Wear comfortable walking shoes — the park is large and the paths, while well maintained, cover significant distances. A picnic in the park is highly recommended: buy provisions in Berlin before you leave, or from the shops and markets in central Potsdam. The park’s own cafés are pleasant but can be busy in high season.

The best time to visit Potsdam is spring and autumn — the park is gloriously beautiful in spring blossom and autumn colour, and the summer crowds are thinner than in July and August. That said, summer visits have their own magic, with the fountains playing and the vineyard terraces in full greenery. Check our best time to visit Berlin guide for seasonal advice that applies equally to Potsdam.

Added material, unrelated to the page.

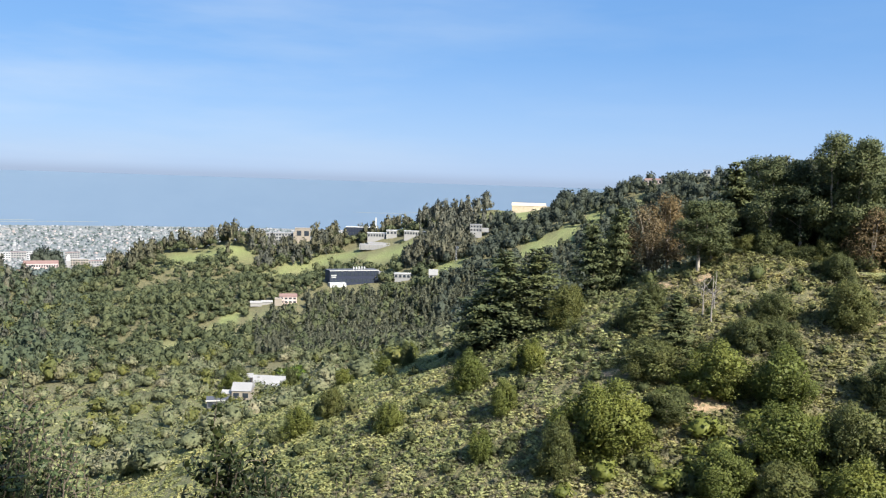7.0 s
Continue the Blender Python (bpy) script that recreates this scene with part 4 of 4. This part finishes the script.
def hill_house():
    top = site("canyon_house", "low house with a white flat roof among trees", 133, 375)
    part("wall", slab(0, 1, -6, 14, 9, 8.2), CREAM, top)
    bm = slab(0, 0, 0, 15.6, 13, 0.35)
    bmesh.ops.rotate(bm, verts=bm.verts[:], cent=(0, 0, 0), matrix=Matrix.Rotation(radians(9), 3, "X") @ Matrix.Rotation(radians(4), 3, "Y"))
    bmesh.ops.translate(bm, verts=bm.verts[:], vec=(0, 0, 3.2))
    part("roof", bm, STONE, top, "white sloping flat roof")
    part("fascia", slab(0, -6.6, 1.75, 15.7, 0.25, 0.5), GREY, top)
    for k in range(4):
        part("window", slab(-4.8 + 3.2 * k, -3.52, 0.5, 1.8, 0.2, 1.2), GLASS, top)
    part("chimney", slab(-5, 3, 3.5, 1.2, 1.2, 1.6), GREY, top)
    part("terrace", slab(0, -6.5, -1.0, 15, 3, 0.4), GREY, top)
    top = site("garden_house", "cream house with a steep gable in a canyon", 111.5, 351, turn=-30)
    block(top, 1, 0, 8, 9, 4.2, CREAM, GREY, 1, 2, pitched=2.8)
    part("porch", slab(-5.2, -1, -3, 4.6, 5, 5.6), CREAM, top, "lower cream wing")
    part("porch_roof", gable(-5.2, -1, 2.6, 4.6, 5, 1.2), STONE, top)
    part("door", slab(2.6, -4.55, 0, 1.1, 0.2, 2.1), BROWN_ROOF, top)
    top = site("shed", "brown shed with a pitched roof behind a house", 127, 393)
    block(top, 0, 0, 7, 5, 3.0, BROWN_ROOF, GREY, 1, 2, pitched=1.6)
    top = site("low_annex", "low dark annex with a white roof edge", 97.5, 337)
    block(top, 0, 0, 9, 6, 3.2, DARK_ROOF, DARK_ROOF, 1, 3)
    part("roof_edge", slab(-1, -3.25, 3.1, 8, 0.5, 0.5), WHITE, top)


hill_house()


def navy_lab():
    top = site("navy_laboratory", "long navy clad laboratory with a white roof edge", 320, 686, turn=-8)
    block(top, 0, 0, 46, 16, 12, NAVY, DARK_ROOF, 2, 12)
    part("parapet", slab(0, -8.2, 12.0, 46.6, 0.5, 0.8), WHITE, top, "white roof edge")
    part("annex", slab(-17, -11, -4, 15, 7, 6), WHITE, top, "low white entrance block")
    part("stair_tower", slab(26.5, 1, -4, 7, 10, 14), GREY, top)
    for k in range(5):
        part("roof_vent", slab(2 + 2.6 * k, 2, 12.4, 1.2, 1.2, 2.4), WHITE, top)
    for k in range(6):
        part("sign_bar", slab(-21 + 1.4 * (k % 3), -8.35, 6 + 1.6 * (k // 3), 1.0 + 0.3 * k % 2, 0.2, 1.1), WHITE, top)


navy_lab()


def labs():
    top = site("hilltop_laboratory", "dark glazed hilltop laboratory with a white roof", 432, 902)
    block(top, 0, 0, 37, 18, 9, NAVY, WHITE, 2, 11, base=4)
    part("mast", slab(17, 0, 13, 1.6, 1.6, 12), WHITE, top, "white flue stack")
    top = site("white_laboratory", "white low laboratory block on a hill", 428, 852)
    block(top, 0, 0, 22, 12, 5, STONE, WHITE, 1, 7, base=2)
    top = site("white_annex", "small white annex on a hill", 441, 841)
    block(top, 0, 0, 12, 10, 5, STONE, WHITE, 1, 3, base=2)
    top = site("parking_deck", "pale concrete parking deck on a hillside", 418, 826)
    part("deck", slab(0, 0, -4, 44, 15, 6), GREY, top)
    part("upper_deck", slab(4, 6, 2, 34, 10, 1.5), GREY, top)
    for k in range(9):
        part("pier", slab(-20 + 5 * k, -7.7, -3, 1.0, 0.8, 4.6), STONE, top)
    for k in range(10):
        part("rail_post", slab(-21 + 4.6 * k, -7, 2, 0.6, 0.8, 1.6), GREY, top)
    top = site("tan_block", "tall tan windowless block on a hilltop", 371, 938)
    block(top, 0, 0, 18, 12, 12, CREAM, CREAM, 1, 2, base=4)
    part("pier", slab(-9, -7.5, -10, 4, 2, 22), CREAM, top)
    top = site("slab_laboratory", "white slab laboratory with window bands", 352, 964)
    block(top, 0, 0, 32, 14, 11, STONE, GREY, 3, 9, base=4)
    top = site("pink_house", "pink walled buildings with terracotta roofs", 243, 652)
    block(top, 3, 0, 14, 9, 6, PINK, RED_TILE, 2, 4, pitched=2.2)
    part("wing", slab(-5, -5, -3, 6, 7, 8), CREAM, top, "cream lower wing")
    top = site("greenhouse", "long low white greenhouses by a wood", 226, 668)
    for k in range(2):
        part("house", slab(-2 + 9 * k, -4 * (1 - k), 0, 9, 6, 3), STONE, top)
        part("roof", gable(-2 + 9 * k, -4 * (1 - k), 3, 9, 6, 1.4), STONE, top)
    top = site("grey_hut", "grey flat roofed hut above a plantation", 361, 665)
    block(top, 0, 0, 15, 7, 4.5, GREY, WHITE, 1, 4, base=2)
    top = site("pale_tower_block", "pale pink block half hidden by eucalyptus", 463, 699)
    block(top, 0, 0, 12, 10, 7, STONE, GREY, 2, 4, base=6)
    part("wing", slab(8, -1, 6, 10, 8, 4), STONE, top)
    top = site("white_pavilion", "long low white pavilion beside dark eucalyptus", 446, 795)
    block(top, 0, 0, 24, 9, 4.5, STONE, WHITE, 1, 8, base=1)
    top = site("tile_roofed_hut", "hut with a steep pale roof on a lawn", 380, 641)
    block(top, 0, 0, 8, 7, 3.0, STONE, GREY, 1, 2, pitched=5.0)
    top = site("ridge_hall", "long tan hall on a grassy ridge", 575, 757)
    part("wall", slab(0, 0, -6, 42, 14, 11), TAN, top)
    part("roof", gable(-2, 0, 5, 38, 14, 3.5), TAN, top)
    part("bank", slab(14, -6, -7, 22, 8, 8.5), TAN, top)
    top = site("ridge_house", "terracotta roofed house on a wooded ridge", 622, 612)
    block(top, 0, 0, 20, 10, 4, PINK, RED_TILE, 1, 6, base=1.5, pitched=1.6)
    top = site("ridge_white_house", "small white house on a wooded ridge", 650, 570)
    block(top, 0, 0, 7, 6, 5, WHITE, GREY, 1, 2, base=8)


labs()


def far_site(name, label, bear, d, category="building"):
    x, y = d * math.sin(radians(bear)), d * math.cos(radians(bear))
    return site(name, label, x, y, category=category)


def campus():
    top = far_site("clock_tower", "tall pale stone clock tower with a pointed top", 6.77, 2900)
    part("shaft", slab(0, 0, -10, 14, 14, 58, 0.8), STONE, top)
    part("belfry", slab(0, 0, 48, 12, 12, 9, 0.6), WHITE, top)
    bm = bmesh.new()
    bmesh.ops.create_cone(bm, segments=4, radius1=9, radius2=0.3, depth=11, cap_ends=True, matrix=Matrix.Translation((0, 0, 62.5)) @ Matrix.Rotation(0.785, 4, "Z"))
    part("spire", bm, WHITE, top)
    top = far_site("red_roofed_hall", "large pale pink hall with a high dark brown roof", 5.2, 2880)
    block(top, 0, 0, 100, 40, 40, PINK, RED_TILE, 3, 14, pitched=9)
    part("arcade", slab(-40, -24, -10, 60, 10, 22), CREAM, top)
    top = far_site("long_red_roof", "long pale hall with a red roof", 3.7, 2860)
    block(top, 0, 0, 60, 24, 14, CREAM, RED_TILE, 2, 8, pitched=8)
    top = far_site("valley_pavilion", "pale low pavilion among trees", 5.6, 2000)
    block(top, 0, 0, 34, 12, 7, WHITE, STONE, 1, 8)
    halls = [(0.3, 3000, 46, 26, STONE), (1.0, 3060, 30, 20, WHITE), (1.7, 3020, 80, 34, PINK), (2.5, 3030, 34, 46, GREY), (3.1, 3060, 50, 30, WHITE), (3.9, 3100, 60, 26, STONE), (4.6, 3150, 56, 22, WHITE), (6.0, 3120, 40, 34, CREAM), (7.4, 3060, 60, 26, CREAM), (8.1, 3080, 70, 18, STONE), (8.9, 3150, 60, 20, WHITE), (7.0, 3200, 50, 36, STONE), (9.8, 3200, 50, 18, CREAM), (2.1, 3160, 60, 20, STONE), (5.0, 3240, 70, 22, WHITE)]
    for b, d, w, h, m in halls:
        d += 330 if b < 4.7 else 120
        top = far_site("campus_hall", "pale campus hall with rows of windows", b, d)
        tagged(top, group="campus halls")
        block(top, 0, 0, w, 24, h, m, STONE if m is not STONE else RED_TILE, max(2, h // 7), max(4, w // 8))
    # warehouses by the shore
    for b, d, w in [(1.0, 4300, 50), (3.4, 4330, 60), (5.5, 4380, 40), (17.8, 4380, 110), (12, 4300, 40)]:
        top = far_site("warehouse", "long low white warehouse near the shore", b, d)
        tagged(top, group="warehouses")
        part("wall", slab(0, 0, -2, w, 24, 7), STONE, top)
        part("roof", slab(0, 0, 5, w + 2, 26, 1.5), GREY, top)


campus()


def spits():
    """Low mud flats and breakwaters out in the bay."""
    for a0, a1, tan_e, wide in [(-2.4, 5.6, -0.0535, 9), (0.2, 4.9, -0.0515, 6), (28.2, 33.5, -0.034, 5), (25, 29, -0.036, 4), (5.5, 8.6, -0.053, 7)]:
        r = 4450 + 490 * (tan_e + 0.0585) / 0.06
        v = []
        for k in range(25):
            a = radians(a0 + (a1 - a0) * k / 24)
            t = math.sin(math.pi * k / 24) ** 0.5 * (0.7 + 0.3 * math.sin(k * 2.3 + a0))
            for q, dz in ((-1, -1), (-0.6, 0.8), (0.6, 0.8), (1, -1)):
                rr = r + q * wide * t
                v.append((rr * math.sin(a), rr * math.cos(a), r * tan_e + dz + q * wide * t * 0.12))
        f = [(4 * k + q, 4 * k + q + 1, 4 * k + q + 5, 4 * k + q + 4) for k in range(24) for q in range(3)]
        tagged(new("mud_flat", sheet("mud_flat", v, f, MUD)), "pale low mud flat out in the bay", "shore", "mud flats", "structure")


spits()


def mast(x, y, h, label, r0=1.1):
    top = new("radio_mast")
    top.location = (x, y, float(height(x, y)))
    tagged(top, label, "mast", "radio masts")
    r1 = 0.45 * r0
    feet = [(math.cos(k * 2.094), math.sin(k * 2.094)) for k in range(3)]
    for c, s in feet:
        tv, tf = tubes([[(c * r0, s * r0, -1, 0.16), (c * r1, s * r1, h, 0.12)]], 4)
        new("leg", fast_mesh("leg", tv, tf, STEEL)).parent = top
    n = int(h / 3)
    for i in range(n):
        u, v = i / n, (i + 1) / n
        for k in range(3):
            (c, s), (c2, s2) = feet[k], feet[(k + 1) % 3]
            a, b = r0 + (r1 - r0) * u, r0 + (r1 - r0) * v
            tv, tf = tubes([[(c * a, s * a, u * h, 0.07), (c2 * b, s2 * b, v * h, 0.07)]], 3)
            new("brace", fast_mesh("brace", tv, tf, STEEL)).parent = top
    bm = bmesh.new()
    bmesh.ops.create_cone(bm, segments=12, radius1=1.3, radius2=0.4, depth=0.7, cap_ends=True, matrix=Matrix.Translation((1.4, -1, h * 0.9)) @ Matrix.Rotation(1.57, 4, "Y"))
    part("dish", bm, WHITE, top)


mast(740, 1, 36, "steel lattice radio mast with a white dish")
mast(705, -112, 34, "thin steel lattice radio mast on a ridge")
mast(406.6, 645.6, 15, "pale steel lattice pylon beside a meadow")
mast(577, -2.4, 24, "tall grey lattice pole on a grassy slope", 0.45)


# ---- bare earth ----
def patch(name, label, x, y, w, h, turn=0.0, mat=DIRT):
    """An uneven patch of bare earth laid on the slope."""
    n, rings = 22, 4
    v, f = [], []
    seed = x * 0.7 + y
    for k in range(rings):
        for i in range(n):
            a = i * 2 * math.pi / n
            r = (k / (rings - 1)) * (1 + 0.22 * math.sin(3 * a + seed) + 0.16 * math.sin(7 * a + seed * 2))
            u, q = math.cos(a) * r * w / 2, math.sin(a) * r * h / 2
            px, py = x + u * math.cos(turn) - q * math.sin(turn), y + u * math.sin(turn) + q * math.cos(turn)
            v.append((px, py, float(height(px, py)) + (0.1 if k < rings - 1 else -0.08)))
    for k in range(rings - 1):
        for i in range(n):
            j = (i + 1) % n
            f.append((k * n + i, k * n + j, (k + 1) * n + j, (k + 1) * n + i))
    tagged(new(name, sheet(name, v, f, mat)), label, "earth", kind="structure")


for x, y, w, h in [(131.2, 125.7, 8, 5), (138.1, 119.6, 5, 4), (107.2, 91.2, 9, 6), (101.8, 107.2, 8, 4.4), (120.3, 94.6, 3, 2.4), (112.5, 44.5, 2, 5), (97.8, 113.6, 2.7, 2.6), (131.2, 70.7, 5, 3), (146.9, 82.6, 6.9, 3), (129.3, 50.5, 3.4, 5), (146.8, 48.4, 2.1, 3), (118.3, 15.6, 4.9, 5), (113.8, 52.2, 1.7, 7), (290, -16, 7, 7)]:
    patch("bare_earth", "bare orange earth on a scrub slope", x, y, w, h, -math.atan2(x, y))


def trail():
    """The foot path down the rib."""
    pts = TRAIL
    v, f = [], []
    for k in range(len(pts) - 1):
        (ax, ay), (bx, by) = pts[k], pts[k + 1]
        for s in range(6):
            t = s / 6
            x, y = ax + (bx - ax) * t, ay + (by - ay) * t
            ux, uy = unit(np.array([by - ay, ax - bx]))
            w = 1.9 + 1.1 * k / 6 + 0.6 * math.sin(k * 5 + s * 1.7)
            for q in (-1, -0.4, 0.4, 1):
                px, py = x + ux * q * w, y + uy * q * w
                v.append((px, py, float(height(px, py)) + (0.1 if abs(q) < 1 else -0.08)))
    for i in range(len(v) // 4 - 1):
        for q in range(3):
            f.append((4 * i + q, 4 * i + q + 1, 4 * i + q + 5, 4 * i + q + 4))
    tagged(new("dirt_path", sheet("dirt_path", v, f, DIRT)), "eroded orange dirt path down a rib", "path", kind="structure")


trail()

Why Potsdam Belongs on Every Berlin Itinerary

Potsdam is everything that Berlin is not — intimate rather than vast, serene rather than intense, royal and aristocratic rather than democratic and countercultural. And that contrast is precisely what makes the combination so rewarding. After days of engaging with Cold War history, world-class museums, and the energy of a great European capital, a day in Potsdam’s parkland palaces offers a profoundly restorative counterpoint. Go, wander slowly, and let the beauty of Frederick the Great’s “care-free” retreat work its magic on you.